The court considered that the fourth category of potential future de facto control would be rare, as it required a situation where a party’s choice and action would be enough to make ownership or control come about, and that that choice needs to be one unfettered by the prospect of penalties or other adverse consequences. The court gave the examples of a billionaire who had the ability to take control of any company and an individual gunman taking over a store, concluding that it would be absurd to think that the billionaire could be said to control every company he could afford and for the gunman to control every organisation that he could hold up. In both instances the people involved would need to be willing to suffer consequences and require cooperation from the other parties.

Against that background, the court considered:

  1. Whether President Putin or Governor Nabiullina would be able to exercise control over the Russian Bank Creditors to affect their dealings with the debts in question; and
  2. What circumstances would need to occur to bring about any possible future de facto control by President Putin or Governor Nabiullina.

The court found that:

  1. On the basis of the evidence provided, the trustees were not in a position where they could be said to know or to have reasonable cause to suspect that the funds or economic resources comprised in the claims of the Russian Bank Creditors are held or controlled by a person that is a designated person or is controlled or owned by a designated person;
  2. There was no evidence of present or future de jure control. Whilst Governor Nabiullina and President Putin each have influence over the senior management of the DIA, they do not have a direct or indirect ability to control the individuals appointed as liquidators in specific liquidations;
  3. There was no publicly available evidence of any actual present de facto control; and
  4. With regard to potential future de facto control, there would be no easy way for either Governor Nabiullina or President Putin to seek to directly influence the liquidators in carrying out their duties. Until either of them take steps to control the liquidators in carrying out their duties, it is going too far to say that either of them could do so if they wished.

Finally, the court noted this conclusion was consistent with guidance published jointly by OFSI and the Foreign Commonwealth and Development Office entitled “Ownership and Control: Public Officials and Control Guidance” (dated 17 November 2023).  

Sanctioned Creditor Voting

Notwithstanding the finding that there was a lack of evidence that the Russian Bank Creditors should be treated as if they were subject to the ownership or control of designated persons, the court went on to consider whether, on that footing, the Russian Bank Creditors could lawfully exercise and the trustees lawfully count the Russian Bank Creditors’ votes as creditors and members of the creditors’ committee or if those rights fall under section 60(1) of the Sanctions and Anti Money Laundering Act 2018 (SAMLA).

Section 60 SAMLA sets out a definition in relation to both “funds” and “economic resources”. Regulation 11 of the Russia Regulations introduces an asset freeze in relation to designated persons and makes it illegal to “deal with funds or economic resources owned, held or controlled by a designated person” or if people have reasonable cause to suspect they are dealing with such funds and economic resources. Regulation 11(4) of the Russian Regulations specifies that “deals with” includes using, changing in volume, amount, location, ownership, possession, character, or destination, or changing in any other way.   

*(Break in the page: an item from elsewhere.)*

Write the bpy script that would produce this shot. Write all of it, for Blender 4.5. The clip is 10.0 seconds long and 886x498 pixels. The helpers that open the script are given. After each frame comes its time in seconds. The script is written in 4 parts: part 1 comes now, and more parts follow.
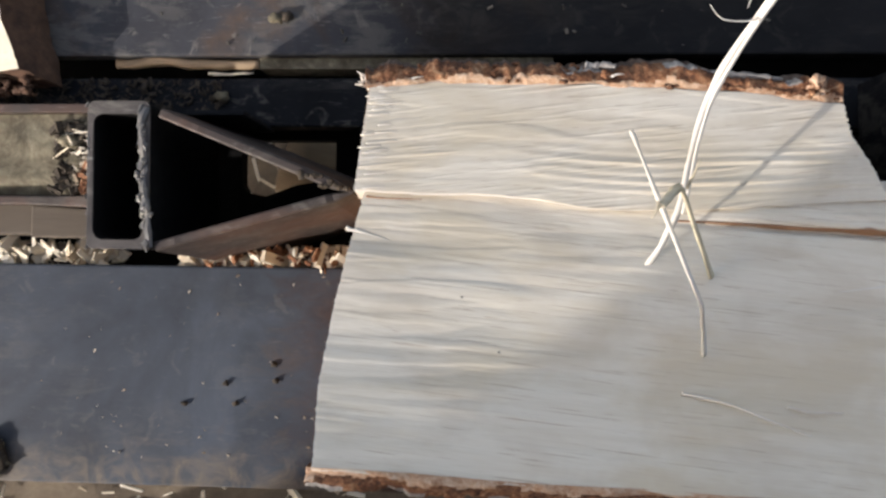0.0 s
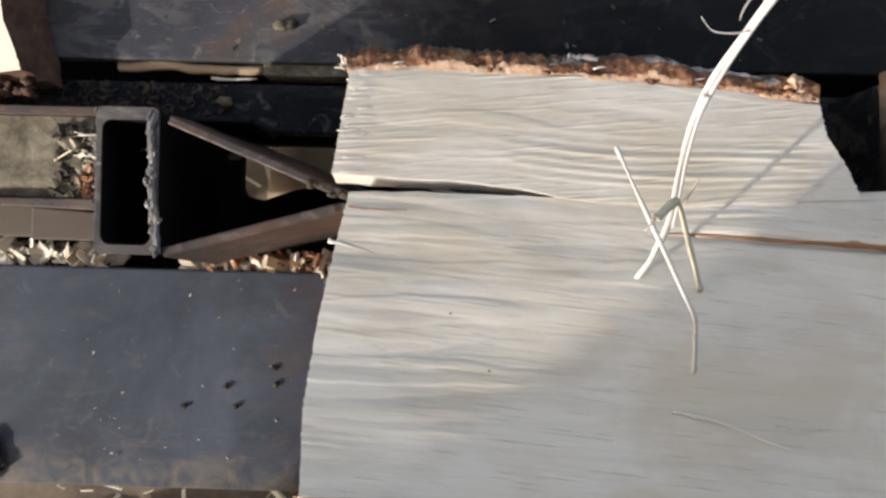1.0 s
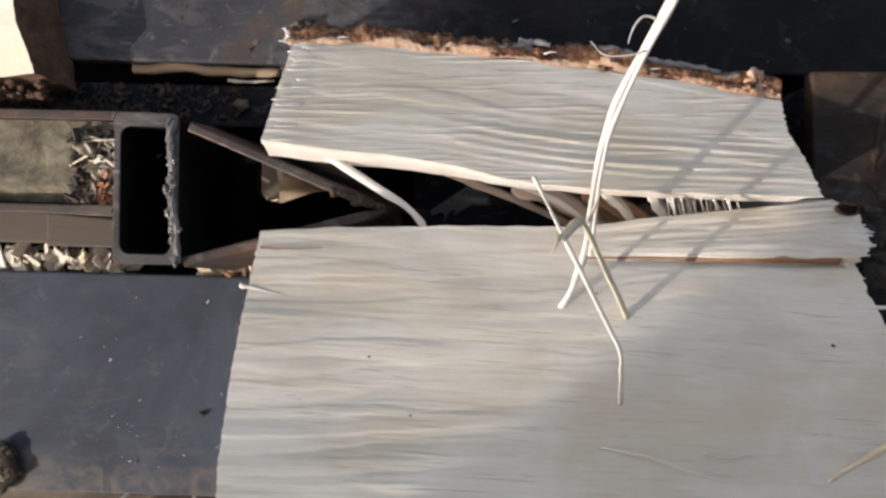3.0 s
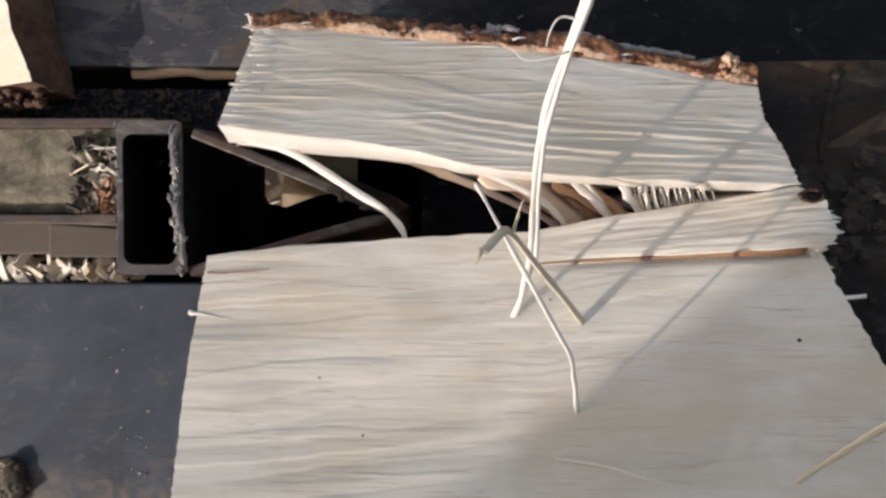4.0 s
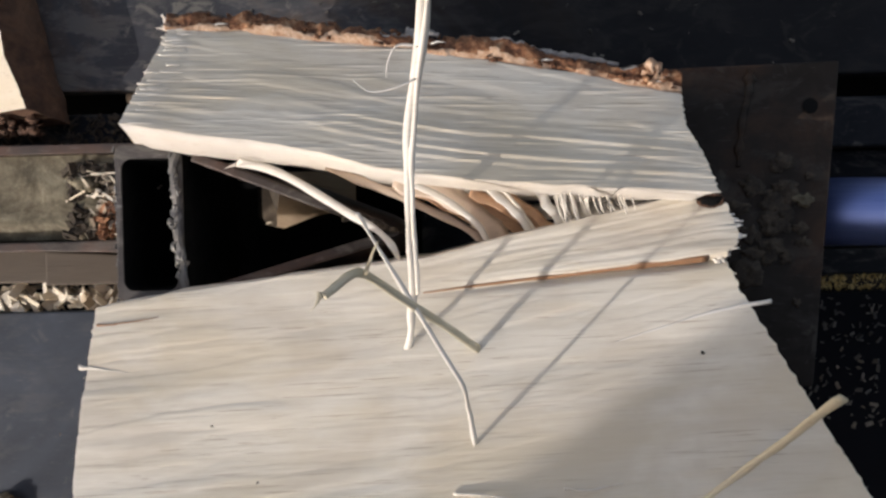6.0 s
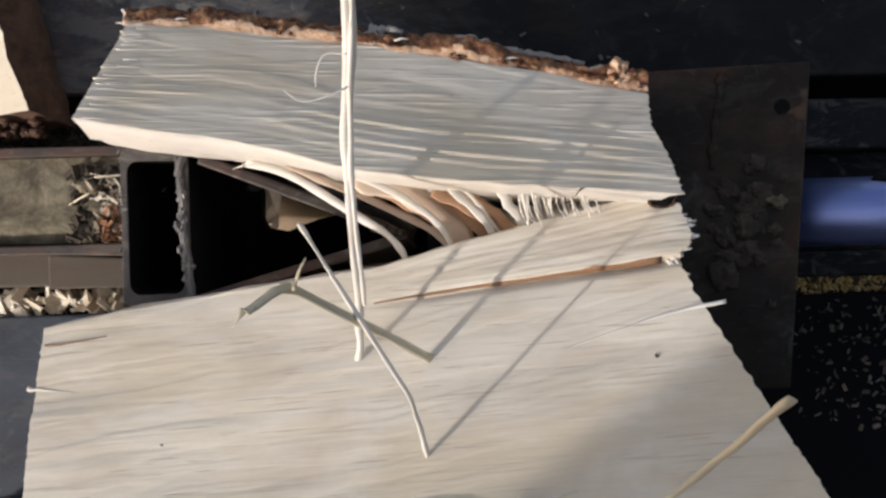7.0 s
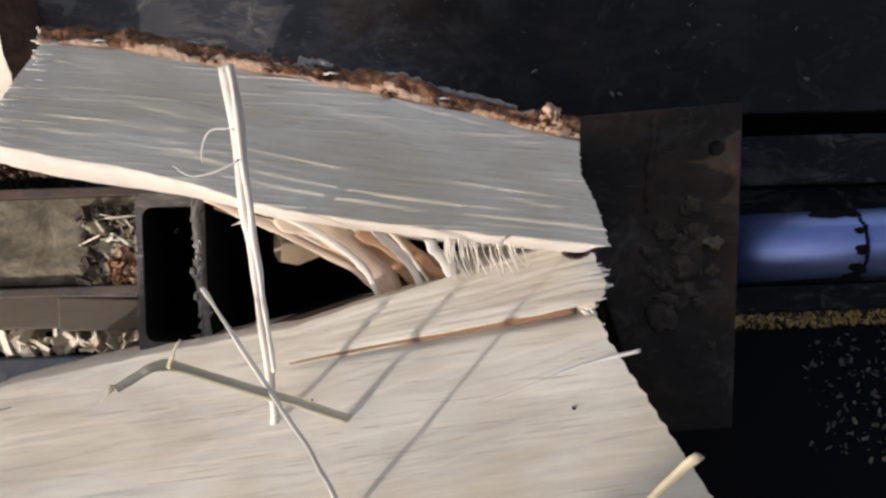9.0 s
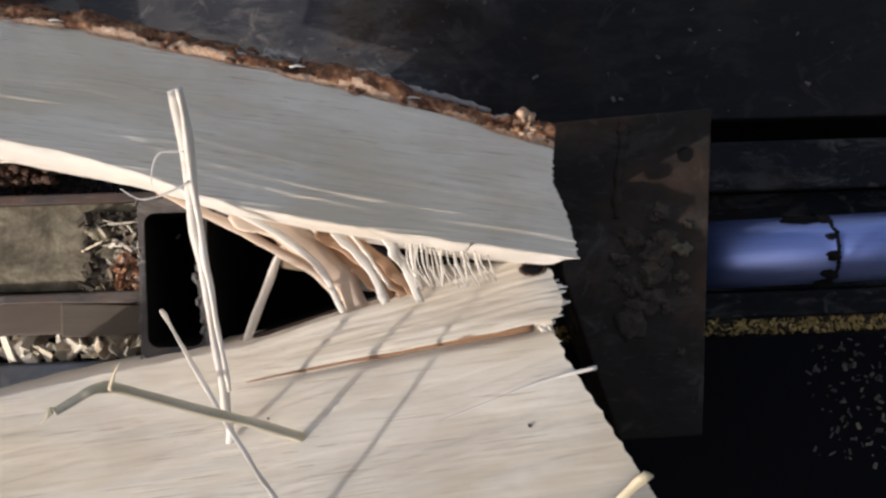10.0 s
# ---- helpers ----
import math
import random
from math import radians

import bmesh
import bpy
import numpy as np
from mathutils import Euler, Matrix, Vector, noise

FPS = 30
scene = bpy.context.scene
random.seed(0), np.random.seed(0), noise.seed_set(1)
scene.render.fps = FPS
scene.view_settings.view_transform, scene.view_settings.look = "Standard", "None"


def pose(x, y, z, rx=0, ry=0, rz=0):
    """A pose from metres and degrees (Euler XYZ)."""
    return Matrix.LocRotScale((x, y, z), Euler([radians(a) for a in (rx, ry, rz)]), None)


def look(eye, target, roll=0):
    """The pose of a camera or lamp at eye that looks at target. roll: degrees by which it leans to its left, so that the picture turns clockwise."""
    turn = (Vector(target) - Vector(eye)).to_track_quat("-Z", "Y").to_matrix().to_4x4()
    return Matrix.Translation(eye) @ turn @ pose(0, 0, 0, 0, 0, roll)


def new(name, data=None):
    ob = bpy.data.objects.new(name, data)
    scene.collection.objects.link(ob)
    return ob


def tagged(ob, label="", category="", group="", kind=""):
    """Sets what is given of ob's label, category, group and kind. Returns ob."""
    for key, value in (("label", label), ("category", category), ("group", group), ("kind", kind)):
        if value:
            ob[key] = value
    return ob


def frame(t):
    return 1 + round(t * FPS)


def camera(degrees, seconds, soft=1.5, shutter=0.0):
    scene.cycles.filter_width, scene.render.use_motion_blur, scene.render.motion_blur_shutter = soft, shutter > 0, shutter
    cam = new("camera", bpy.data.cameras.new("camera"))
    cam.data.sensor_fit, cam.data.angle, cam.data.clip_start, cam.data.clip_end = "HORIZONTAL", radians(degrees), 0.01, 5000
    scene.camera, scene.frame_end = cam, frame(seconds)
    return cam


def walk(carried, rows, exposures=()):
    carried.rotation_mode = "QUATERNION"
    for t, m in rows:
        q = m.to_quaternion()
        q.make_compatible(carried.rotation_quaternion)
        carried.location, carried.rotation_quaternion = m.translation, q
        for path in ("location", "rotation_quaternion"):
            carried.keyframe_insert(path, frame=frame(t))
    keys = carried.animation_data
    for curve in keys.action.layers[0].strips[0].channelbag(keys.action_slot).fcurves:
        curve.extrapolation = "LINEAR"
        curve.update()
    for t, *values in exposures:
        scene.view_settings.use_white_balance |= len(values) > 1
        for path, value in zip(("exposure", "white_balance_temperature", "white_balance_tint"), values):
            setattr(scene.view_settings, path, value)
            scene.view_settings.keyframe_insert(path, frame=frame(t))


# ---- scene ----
# A log splitter seen from above: a ram pushes half a log onto a wedge, and the log opens in two pieces.
CAM_ROWS = [
    (0, 0.2469, -0.0507, 0.5877, 0.38, 3.26, 0.70),
    (0.5, 0.2318, -0.0488, 0.5965, 0.29, 1.86, 1.05),
    (1, 0.2225, -0.0410, 0.6004, 0.01, 0.90, 1.50),
    (1.5, 0.2192, -0.0314, 0.6011, -0.52, 0.81, 1.88),
    (2, 0.2177, -0.0299, 0.5990, -0.37, 0.86, 1.95),
    (2.5, 0.2119, -0.0283, 0.5960, -0.65, 0.88, 1.81),
    (4, 0.1957, -0.0215, 0.5817, -1.42, 0.73, 0.06),
    (4.5, 0.1957, -0.0191, 0.5792, -1.11, 0.55, -0.76),
    (5, 0.1912, -0.0184, 0.5763, -1.03, 0.33, -1.28),
    (5.5, 0.1868, -0.0196, 0.5785, -0.46, -0.04, -1.38),
    (7, 0.1752, -0.0183, 0.5750, -0.14, -0.69, -1.53),
    (7.5, 0.1665, -0.0106, 0.5731, -0.12, -1.08, -1.53),
    (8, 0.1573, -0.0032, 0.5723, 0.90, -1.61, -1.20),
    (8.5, 0.1532, 0.0032, 0.5731, 0.40, -2.09, -1.37),
    (9, 0.1540, 0.0089, 0.5732, 0.11, -1.89, -1.85),
    (9.5, 0.1553, 0.0091, 0.5740, 0.30, -1.79, -2.09),
    (10, 0.1553, 0.0080, 0.5735, 0.62, -1.62, -1.96),
]
UPPER_ROWS = [
    (0, 0.3557, 0.0286, 0.1027, 11.08, 1.80, 6.27),
    (0.5, 0.3508, 0.0334, 0.1140, 11.29, 1.43, 6.35),
    (1, 0.3378, 0.0415, 0.1200, 10.01, 2.28, 5.48),
    (1.5, 0.3241, 0.0464, 0.1227, 8.15, 2.54, 5.15),
    (2, 0.3129, 0.0506, 0.1258, 6.15, 2.14, 4.28),
    (2.5, 0.2972, 0.0518, 0.1296, 4.74, 1.60, 3.23),
    (4, 0.2533, 0.0607, 0.1370, 1.48, 0.04, 0.81),
    (4.5, 0.2399, 0.0629, 0.1400, 0.80, -0.00, -0.00),
    (5, 0.2249, 0.0658, 0.1414, 0.23, -0.66, -0.85),
    (5.5, 0.2117, 0.0667, 0.1455, -0.16, -1.03, -1.20),
    (7, 0.1701, 0.0693, 0.1554, -0.70, -1.88, -2.12),
    (7.5, 0.1543, 0.0718, 0.1546, -1.04, -2.05, -2.42),
    (8, 0.1402, 0.0736, 0.1549, -1.42, -1.72, -2.77),
    (8.5, 0.1281, 0.0747, 0.1570, -1.77, -0.91, -3.44),
    (9, 0.1164, 0.0756, 0.1663, -2.11, 0.27, -4.53),
    (9.5, 0.1054, 0.0780, 0.1754, -2.47, 0.89, -6.41),
    (10, 0.0979, 0.0783, 0.1868, -2.50, 1.23, -7.14),
]
LOWER_ROWS = [
    (0, 0.3516, -0.0711, 0.1107, -6.53, -0.12, -6.17),
    (0.5, 0.3504, -0.0708, 0.1228, -5.92, -0.05, -5.94),
    (1, 0.3388, -0.0710, 0.1345, -5.11, 1.51, -5.44),
    (1.5, 0.3231, -0.0745, 0.1345, -4.57, 1.56, -4.44),
    (2, 0.3091, -0.0772, 0.1316, -4.15, 2.56, -3.86),
    (2.5, 0.2922, -0.0800, 0.1375, -3.42, 3.67, -3.57),
    (4, 0.2365, -0.0863, 0.1396, -1.26, 0.53, -0.61),
    (4.5, 0.2193, -0.0877, 0.1400, 0.00, 0.00, -0.00),
    (5, 0.2006, -0.0887, 0.1397, 0.57, -0.41, 0.98),
    (5.5, 0.1848, -0.0899, 0.1430, 1.15, -1.36, 1.57),
    (7, 0.1367, -0.0949, 0.1484, 0.81, -2.32, 3.76),
    (7.5, 0.1183, -0.0954, 0.1491, 0.54, -3.34, 4.71),
    (8, 0.1043, -0.0969, 0.1453, 0.88, -2.52, 5.06),
    (8.5, 0.0908, -0.0970, 0.1496, 1.05, -1.19, 4.96),
    (9, 0.0767, -0.0984, 0.1510, 1.03, -0.52, 5.07),
    (9.5, 0.0635, -0.1013, 0.1510, 1.01, -0.14, 4.93),
    (10, 0.0512, -0.1049, 0.1510, 1.03, 0.10, 5.17),
]
RAM_ROWS = [
    (0, 0.6271, 0.0748, -1.61),
    (0.5, 0.6259, 0.0748, -1.61),
    (1, 0.6143, 0.0748, -1.61),
    (1.5, 0.5986, 0.0748, -1.61),
    (2, 0.5846, 0.0748, -1.61),
    (2.5, 0.5633, 0.0748, -1.61),
    (4, 0.4944, 0.0748, -1.61),
    (4.5, 0.4728, 0.0748, -1.61),
    (5, 0.4608, 0.0734, -1.49),
    (5.5, 0.4500, 0.0777, -1.27),
    (7, 0.4148, 0.0810, 0.00),
    (7.5, 0.3998, 0.0829, 0.43),
    (8, 0.3853, 0.0847, 0.72),
    (8.5, 0.3729, 0.0840, 0.90),
    (9, 0.3609, 0.0837, 1.10),
    (9.5, 0.3505, 0.0830, 1.15),
    (10, 0.3393, 0.0832, 1.16),
]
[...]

The court concluded that it was possible to accept the vote of a sanctioned creditor in an insolvency procedure. While the claim of the Russian Bank Creditors is a fund, voting rights in insolvency procedures do not constitute “using” funds as envisaged by Regulation 11(4)(a) of the Russia Regulations. Such voting rights arise in accordance with the Insolvency Act 1986 (“IA 1986”) as part of a statutory process to resolve the bankrupt’s affairs and do not attach to the debt itself. In addition, the debt itself remains unaffected by the use of voting rights, pending payment of any distribution and the eventual discharge of the bankruptcy. In the circumstances, using a vote did not equate to dealing with debts as funds within the meaning of Regulation 11(4).

The court also found that voting rights under the bankruptcy machinery could not themselves be regarded as benefits so to fall within the definition of “funds”, as such voting rights have no value, cannot be separated from the statutory machinery of the bankruptcy process, and cannot be used to obtain funds, goods or services within the meaning of section 60(2) SAMLA.

The court could not see why the legislature would wish to prohibit the exercise of creditor voting within insolvency processes by designated persons. This could lead to “absurd” situations where one sanctioned creditor could prevent the operation of statutory machinery enacted for the collective benefit of all creditors and the public interest.

Accordingly, the court made a declaration that voting rights of creditors under a creditors’ decision procedure under the bankruptcy provisions of the IA 1986 and the Insolvency (England and Wales) Rules 2016 and the rights of creditors to participate in and vote at a creditors’ committee under section 301 IA 1986 and Part 17 of the Insolvency Rules 2016 do not constitute “funds” or “economic benefits” for the purpose of the Russia Regulations, and using such rights or accepting any such votes do not amount to dealing with “funds” or with “economic benefits” for the purposes of the Russia Regulations.

Conclusion

Hellard is the first authority to address the impact of the Russia Regulations on the voting rights of sanctioned creditors in an insolvency process and, specifically, whether voting rights arising out of a debt claim should be considered as funds falling within the overarching definition of “financial assets and benefits of every kind” in section 60(1) of SAMLA. Whilst Hellard concerned the acceptance of votes by creditors in a bankruptcy, the analysis will likely apply across insolvency procedures. The decision provides Insolvency Practitioners with much needed clarity and certainty as to how to move forward.

On the question of “control”, the court has made an extensive effort to reconcile the judgments in Mints and Litasco. By breaking down the various categories of control in the way it has, the court has helped focus the arguments. It will be interesting to see how the Supreme Court approaches the Mints appeal.